W miniony czwartek (07.10.2021r.) policjanci zatrzymali na drogach powiatu ełckiego dwóch nietrzeźwych kierowców.
Do pierwszej interwencji doszło w Kalinowie. Tam dzielnicowi zatrzymali do kontroli samochód renault. Policjanci wcześniej zatrzymywali już tego mężczyznę, gdy jechał w stanie nietrzeźwości, więc wiedzieli, że nie powinien w ogóle wsiadać za kierownicę. Sam kierowca był zdziwiony interwencją. Twierdził, że nic nie pił, choć badanie alkomatem wykazało u niego ponad 2,5 promila alkoholu w organizmie. 61-latek ma też sądowy zakaz kierowania wszelkimi pojazdami – w związku z wcześniejszą jazdą w stanie nietrzeźwości.
Teraz czekają go poważne konsekwencje. Kodeks karny przewiduje za to karę od 3 miesięcy do 5 lat pozbawienia wolności. Osoba, która kolejny raz kieruje pojazdem w stanie nietrzeźwości mu zapłacić także minimum 10000 złotych kary.
Drugi kierowca został zatrzymany w centrum Ełku.

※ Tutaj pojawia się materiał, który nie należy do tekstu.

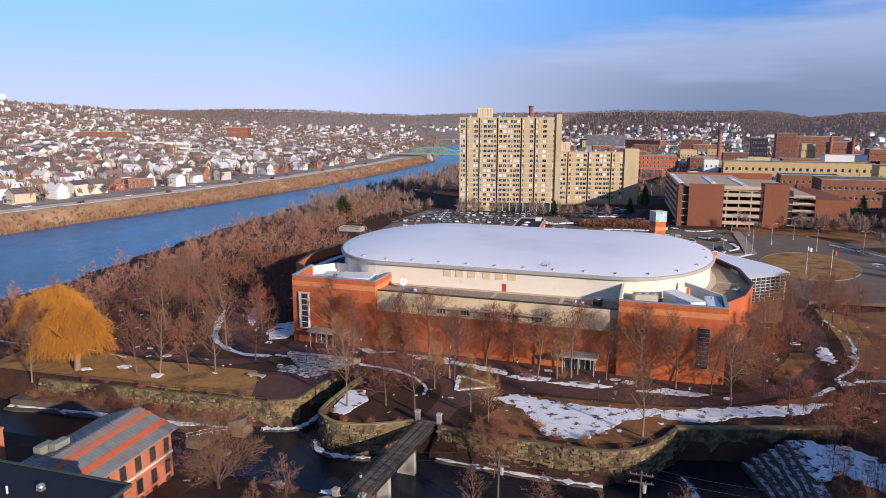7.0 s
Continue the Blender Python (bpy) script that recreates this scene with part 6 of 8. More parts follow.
# slim saplings by the streets
sap = tree_kind("street_tree", "slim bare street tree with upright branches", "street trees", 501, 7.5, [14, 6, 7, 3], (bark, twig_pale), base=0.24, lean=(50, 16), spread=0.42, lift=0.14, twig_w=0.009)
first_place(sap, 12, -60.2)
for x, y in ((20, -59.6), (27, -59), (36, -58.6), (45, -57.6), (53, -57), (61, -56.6), (70, -57), (80, -57.6), (34, -76.8), (14, -77.8), (27, -77), (52, -75), (60, -74.6), (70, -75), (84, -76), (-9, -88), (-8.6, -94), (-8.2, -101), (-8, -108), (-9, -116), (-8, -122), (-5.9, -90), (-5.6, -97), (-5.4, -104), (-11.5, -70), (-9, -66), (-88, -62), (-82, -70), (-76, -78), (-86, -80), (-70, -86), (-80, -92), (-72, -66), (-66, -98), (-90, -74)):
    place(sap, x, y, rnd.uniform(0.75, 1.15), rnd.uniform(0, 6))

# thicket on the river bank and the wooded edge of the park
THICK = [tree_kind("bank_tree", "bare reddish-brown tree in the riverside thicket", "thicket trees", 600 + i, 10.0, [13, 6, 6, 3], (bark, twig), base=0.12, lean=(66, 20), spread=0.58, lift=0.10, twig_w=0.015, r0=0.010) for i in range(4)]
LIGHT = [grow(640 + i, 10.0, [8, 5, 5, 3], 0.10, (68, 20), 0.62, 0.10, 0.032, 0.010) for i in range(3)]


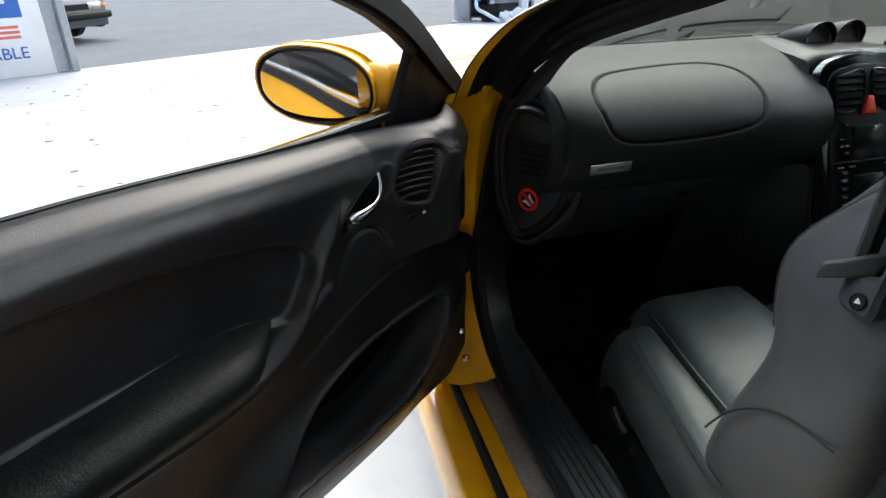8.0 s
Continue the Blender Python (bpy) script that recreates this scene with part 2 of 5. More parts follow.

Zwrócił uwagę policjantów, ponieważ na parkingu pomiędzy zaparkowanymi pojazdami wprowadzał swój samochód w poślizg poprzez gwałtowne hamowanie. 26-latek jechał ze znajomym i w samochodzie mieli otwarte puszki z piwem. Badanie alkomatem wykazało u kierowcy ponad 2 promile alkoholu w organizmie. Policjanci od razu zatrzymali mu prawo jazdy. Teraz za kierowanie w stanie nietrzeźwości grozi mu kara do 2 lat pozbawienia wolności i kara finansowa minimum 5000 złotych.